— Data segment —
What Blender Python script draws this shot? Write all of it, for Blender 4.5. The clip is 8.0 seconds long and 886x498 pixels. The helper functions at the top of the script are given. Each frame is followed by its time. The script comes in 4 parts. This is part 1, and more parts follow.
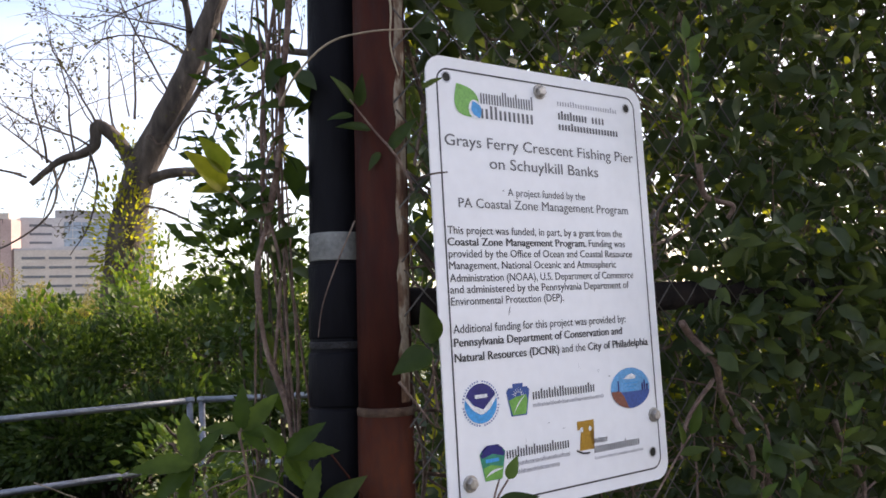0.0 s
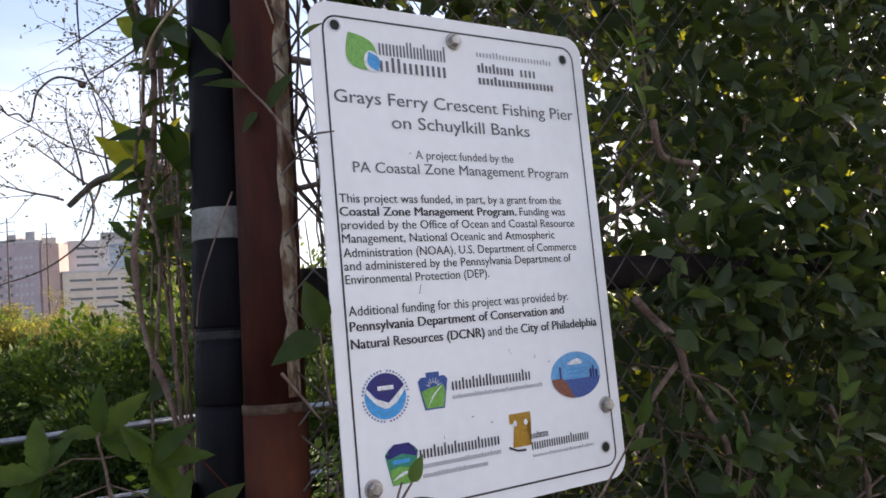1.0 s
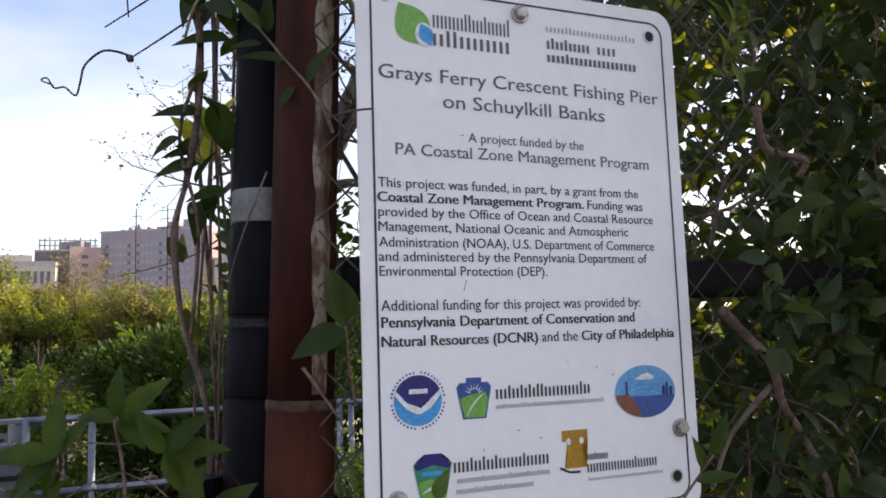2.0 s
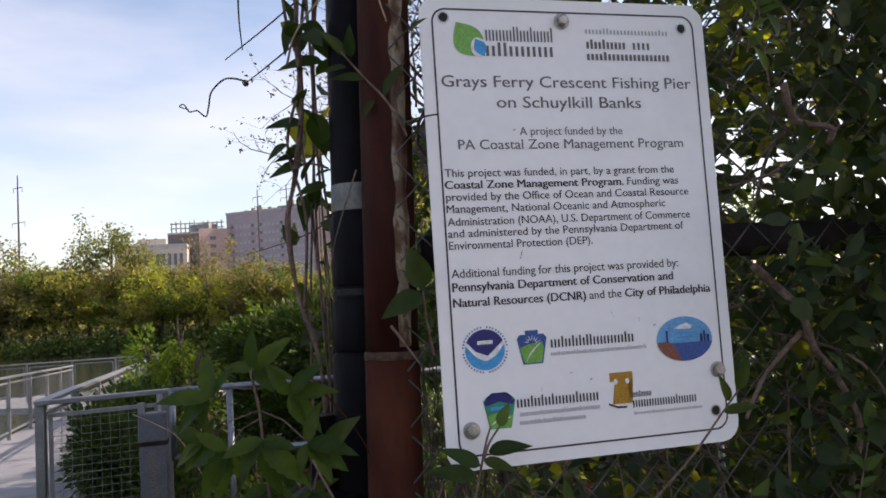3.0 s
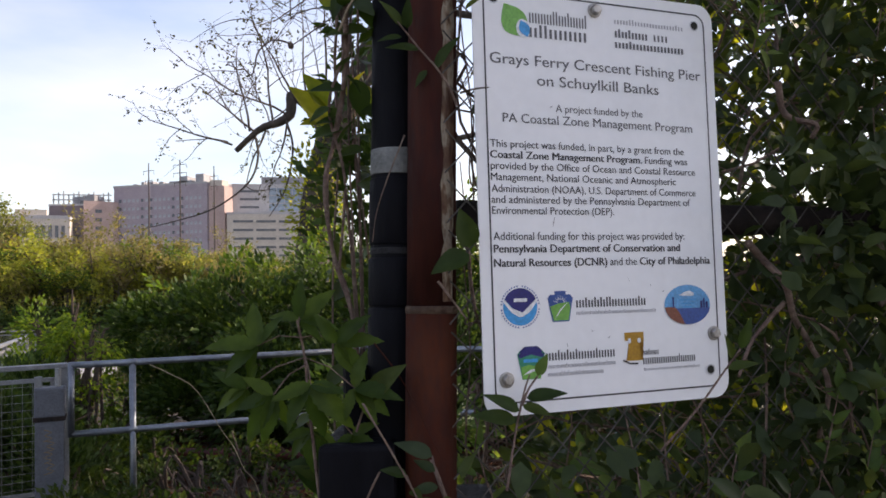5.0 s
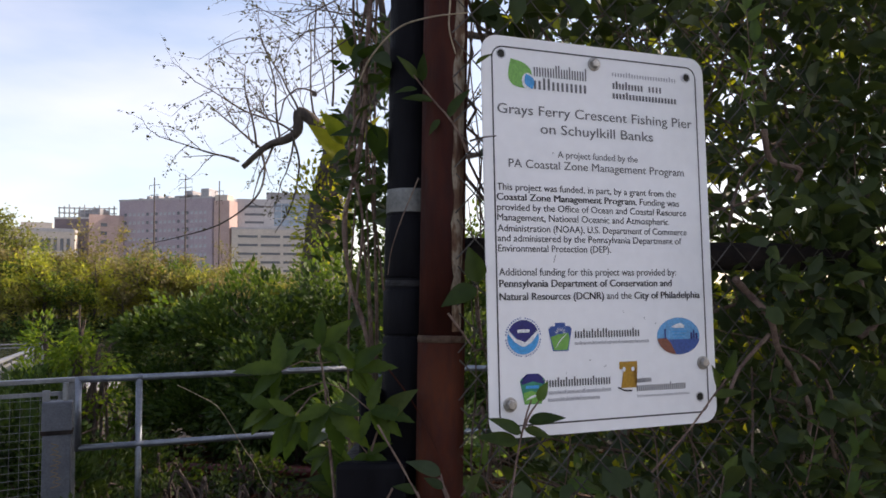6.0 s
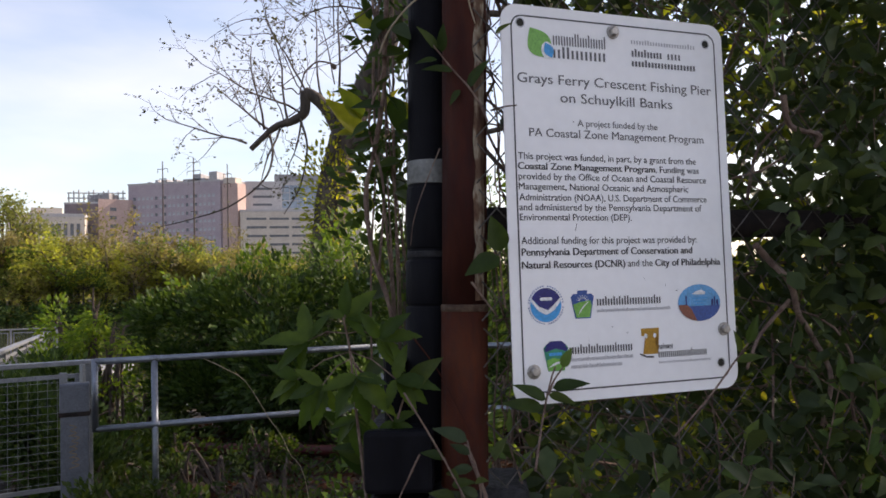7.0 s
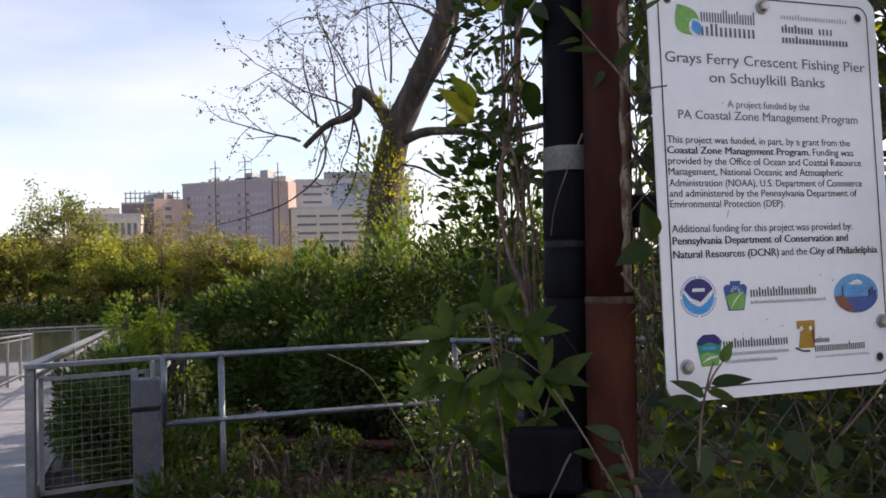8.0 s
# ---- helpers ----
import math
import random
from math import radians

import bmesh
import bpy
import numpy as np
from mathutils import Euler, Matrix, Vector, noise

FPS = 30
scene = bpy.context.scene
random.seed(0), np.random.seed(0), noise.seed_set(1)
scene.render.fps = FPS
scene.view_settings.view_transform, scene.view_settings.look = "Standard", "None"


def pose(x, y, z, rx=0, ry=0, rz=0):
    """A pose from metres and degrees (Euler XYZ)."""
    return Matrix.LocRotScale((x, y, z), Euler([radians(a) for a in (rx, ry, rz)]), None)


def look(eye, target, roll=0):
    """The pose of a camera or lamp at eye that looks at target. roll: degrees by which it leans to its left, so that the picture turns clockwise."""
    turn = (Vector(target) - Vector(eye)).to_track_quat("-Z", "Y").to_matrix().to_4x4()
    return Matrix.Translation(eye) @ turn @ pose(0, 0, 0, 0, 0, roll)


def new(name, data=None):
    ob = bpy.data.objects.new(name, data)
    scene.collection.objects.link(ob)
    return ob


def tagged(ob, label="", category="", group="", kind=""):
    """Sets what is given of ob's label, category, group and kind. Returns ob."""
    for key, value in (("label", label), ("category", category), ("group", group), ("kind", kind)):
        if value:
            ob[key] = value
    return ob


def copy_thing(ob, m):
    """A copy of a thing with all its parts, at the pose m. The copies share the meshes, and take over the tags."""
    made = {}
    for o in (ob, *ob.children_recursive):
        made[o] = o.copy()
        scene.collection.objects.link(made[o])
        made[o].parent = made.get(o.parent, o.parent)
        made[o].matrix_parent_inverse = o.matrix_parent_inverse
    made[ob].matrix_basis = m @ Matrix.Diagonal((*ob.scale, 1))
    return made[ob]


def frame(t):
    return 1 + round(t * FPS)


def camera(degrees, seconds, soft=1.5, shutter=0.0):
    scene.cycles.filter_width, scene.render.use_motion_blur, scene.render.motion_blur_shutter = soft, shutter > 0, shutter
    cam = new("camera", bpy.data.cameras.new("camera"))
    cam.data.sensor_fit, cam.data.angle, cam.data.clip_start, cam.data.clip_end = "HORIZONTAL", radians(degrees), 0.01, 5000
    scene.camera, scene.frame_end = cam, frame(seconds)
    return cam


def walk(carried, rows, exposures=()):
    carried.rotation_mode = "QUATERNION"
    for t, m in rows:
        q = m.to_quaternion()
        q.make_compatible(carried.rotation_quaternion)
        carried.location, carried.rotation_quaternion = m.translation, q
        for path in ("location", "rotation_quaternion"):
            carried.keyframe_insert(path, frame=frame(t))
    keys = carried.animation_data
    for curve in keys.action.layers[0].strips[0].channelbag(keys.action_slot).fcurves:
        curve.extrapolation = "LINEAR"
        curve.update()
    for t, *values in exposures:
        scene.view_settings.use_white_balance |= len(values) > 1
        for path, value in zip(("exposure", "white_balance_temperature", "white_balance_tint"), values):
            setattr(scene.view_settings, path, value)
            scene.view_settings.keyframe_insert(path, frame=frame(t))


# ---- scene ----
cam = camera(57.5, 8.0, soft=1.7)
PATH = [
    (0, (0.022, 0.07, 1.633), (0.031, 2.062, 1.812), -3.2),
    (0.5, (0.057, 0.124, 1.623), (0.093, 2.108, 1.874), -4.5),
    (1, (0.144, 0.179, 1.601), (0.059, 2.167, 1.804), -5.3),
    (1.5, (0.209, 0.236, 1.589), (-0.144, 2.2, 1.716), -4.4),
    (1.7, (0.187, 0.273, 1.592), (-0.146, 2.235, 1.791), -2.5),
    (2.8, (0.304, 0.144, 1.603), (-0.392, 2.004, 1.838), -2.5),
    (3, (0.289, 0.132, 1.589), (-0.397, 2.004, 1.746), -3.7),
    (3.5, (0.24, 0.133, 1.572), (-0.387, 2.031, 1.651), -0.8),
    (4, (0.189, 0.133, 1.55), (-0.399, 2.044, 1.534), -1.6),
    (4.5, (0.172, 0.117, 1.55), (-0.333, 2.052, 1.581), -1.3),
    (4.7, (0.157, 0.088, 1.555), (-0.276, 2.038, 1.653), -1.8),
    (5.8, (0.202, -0.056, 1.583), (-0.298, 1.876, 1.714), -1.2),
    (6, (0.176, -0.041, 1.581), (-0.277, 1.9, 1.737), -1.0),
    (6.5, (0.17, -0.057, 1.57), (-0.309, 1.88, 1.694), -1.4),
    (7, (0.162, -0.051, 1.57), (-0.314, 1.889, 1.676), -1.8),
    (7.5, (0.111, -0.044, 1.567), (-0.401, 1.888, 1.634), -1.3),
    (8, (0.052, -0.043, 1.57), (-0.54, 1.865, 1.669), -2.2),
]
LIGHT = [(0, 1.34, 7450, 22), (0.5, 1.38, 7450, 22), (1, 1.22, 7450, 22), (1.7, 1.12, 7450, 22), (3, 0.74, 7450, 22), (4.5, 0.90, 7450, 22), (6, 0.82, 7450, 22), (8, 0.80, 7450, 22)]      # stops, kelvin, tint
walk(cam, [(t, look(eye, target, roll)) for t, eye, target, roll in PATH], exposures=LIGHT)

# ---- world and light ----
SUN_AZ, SUN_EL = radians(52), radians(34)      # clockwise from +y, and up
world = bpy.data.worlds.new("sky")
scene.world = world
world.use_nodes = True
wt = world.node_tree
sky = wt.nodes.new("ShaderNodeTexSky")
sky.sky_type = "NISHITA"
sky.sun_disc = False
sky.sun_elevation = SUN_EL
sky.sun_rotation = SUN_AZ
sky.air_density, sky.dust_density, sky.ozone_density = 1.0, 1.2, 1.2
wt.nodes["Background"].inputs["Strength"].default_value = 0.15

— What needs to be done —
Your copy of the data above should match it exactly, except that pictures are left out.

— Task response —
What Blender Python script draws this shot? Write all of it, for Blender 4.5. The clip is 8.0 seconds long and 886x498 pixels. The helper functions at the top of the script are given. Each frame is followed by its time. The script comes in 4 parts. This is part 1, and more parts follow.
0.0 s
1.0 s
2.0 s
3.0 s
5.0 s
6.0 s
7.0 s
8.0 s
# ---- helpers ----
import math
import random
from math import radians

import bmesh
import bpy
import numpy as np
from mathutils import Euler, Matrix, Vector, noise

FPS = 30
scene = bpy.context.scene
random.seed(0), np.random.seed(0), noise.seed_set(1)
scene.render.fps = FPS
scene.view_settings.view_transform, scene.view_settings.look = "Standard", "None"


def pose(x, y, z, rx=0, ry=0, rz=0):
    """A pose from metres and degrees (Euler XYZ)."""
    return Matrix.LocRotScale((x, y, z), Euler([radians(a) for a in (rx, ry, rz)]), None)


def look(eye, target, roll=0):
    """The pose of a camera or lamp at eye that looks at target. roll: degrees by which it leans to its left, so that the picture turns clockwise."""
    turn = (Vector(target) - Vector(eye)).to_track_quat("-Z", "Y").to_matrix().to_4x4()
    return Matrix.Translation(eye) @ turn @ pose(0, 0, 0, 0, 0, roll)


def new(name, data=None):
    ob = bpy.data.objects.new(name, data)
    scene.collection.objects.link(ob)
    return ob


def tagged(ob, label="", category="", group="", kind=""):
    """Sets what is given of ob's label, category, group and kind. Returns ob."""
    for key, value in (("label", label), ("category", category), ("group", group), ("kind", kind)):
        if value:
            ob[key] = value
    return ob


def copy_thing(ob, m):
    """A copy of a thing with all its parts, at the pose m. The copies share the meshes, and take over the tags."""
    made = {}
    for o in (ob, *ob.children_recursive):
        made[o] = o.copy()
        scene.collection.objects.link(made[o])
        made[o].parent = made.get(o.parent, o.parent)
        made[o].matrix_parent_inverse = o.matrix_parent_inverse
    made[ob].matrix_basis = m @ Matrix.Diagonal((*ob.scale, 1))
    return made[ob]


def frame(t):
    return 1 + round(t * FPS)


def camera(degrees, seconds, soft=1.5, shutter=0.0):
    scene.cycles.filter_width, scene.render.use_motion_blur, scene.render.motion_blur_shutter = soft, shutter > 0, shutter
    cam = new("camera", bpy.data.cameras.new("camera"))
    cam.data.sensor_fit, cam.data.angle, cam.data.clip_start, cam.data.clip_end = "HORIZONTAL", radians(degrees), 0.01, 5000
    scene.camera, scene.frame_end = cam, frame(seconds)
    return cam


def walk(carried, rows, exposures=()):
    carried.rotation_mode = "QUATERNION"
    for t, m in rows:
        q = m.to_quaternion()
        q.make_compatible(carried.rotation_quaternion)
        carried.location, carried.rotation_quaternion = m.translation, q
        for path in ("location", "rotation_quaternion"):
            carried.keyframe_insert(path, frame=frame(t))
    keys = carried.animation_data
    for curve in keys.action.layers[0].strips[0].channelbag(keys.action_slot).fcurves:
        curve.extrapolation = "LINEAR"
        curve.update()
    for t, *values in exposures:
        scene.view_settings.use_white_balance |= len(values) > 1
        for path, value in zip(("exposure", "white_balance_temperature", "white_balance_tint"), values):
            setattr(scene.view_settings, path, value)
            scene.view_settings.keyframe_insert(path, frame=frame(t))


# ---- scene ----
cam = camera(57.5, 8.0, soft=1.7)
PATH = [
    (0, (0.022, 0.07, 1.633), (0.031, 2.062, 1.812), -3.2),
    (0.5, (0.057, 0.124, 1.623), (0.093, 2.108, 1.874), -4.5),
    (1, (0.144, 0.179, 1.601), (0.059, 2.167, 1.804), -5.3),
    (1.5, (0.209, 0.236, 1.589), (-0.144, 2.2, 1.716), -4.4),
    (1.7, (0.187, 0.273, 1.592), (-0.146, 2.235, 1.791), -2.5),
    (2.8, (0.304, 0.144, 1.603), (-0.392, 2.004, 1.838), -2.5),
    (3, (0.289, 0.132, 1.589), (-0.397, 2.004, 1.746), -3.7),
    (3.5, (0.24, 0.133, 1.572), (-0.387, 2.031, 1.651), -0.8),
    (4, (0.189, 0.133, 1.55), (-0.399, 2.044, 1.534), -1.6),
    (4.5, (0.172, 0.117, 1.55), (-0.333, 2.052, 1.581), -1.3),
    (4.7, (0.157, 0.088, 1.555), (-0.276, 2.038, 1.653), -1.8),
    (5.8, (0.202, -0.056, 1.583), (-0.298, 1.876, 1.714), -1.2),
    (6, (0.176, -0.041, 1.581), (-0.277, 1.9, 1.737), -1.0),
    (6.5, (0.17, -0.057, 1.57), (-0.309, 1.88, 1.694), -1.4),
    (7, (0.162, -0.051, 1.57), (-0.314, 1.889, 1.676), -1.8),
    (7.5, (0.111, -0.044, 1.567), (-0.401, 1.888, 1.634), -1.3),
    (8, (0.052, -0.043, 1.57), (-0.54, 1.865, 1.669), -2.2),
]
LIGHT = [(0, 1.34, 7450, 22), (0.5, 1.38, 7450, 22), (1, 1.22, 7450, 22), (1.7, 1.12, 7450, 22), (3, 0.74, 7450, 22), (4.5, 0.90, 7450, 22), (6, 0.82, 7450, 22), (8, 0.80, 7450, 22)]      # stops, kelvin, tint
walk(cam, [(t, look(eye, target, roll)) for t, eye, target, roll in PATH], exposures=LIGHT)

# ---- world and light ----
SUN_AZ, SUN_EL = radians(52), radians(34)      # clockwise from +y, and up
world = bpy.data.worlds.new("sky")
scene.world = world
world.use_nodes = True
wt = world.node_tree
sky = wt.nodes.new("ShaderNodeTexSky")
sky.sky_type = "NISHITA"
sky.sun_disc = False
sky.sun_elevation = SUN_EL
sky.sun_rotation = SUN_AZ
sky.air_density, sky.dust_density, sky.ozone_density = 1.0, 1.2, 1.2
wt.nodes["Background"].inputs["Strength"].default_value = 0.15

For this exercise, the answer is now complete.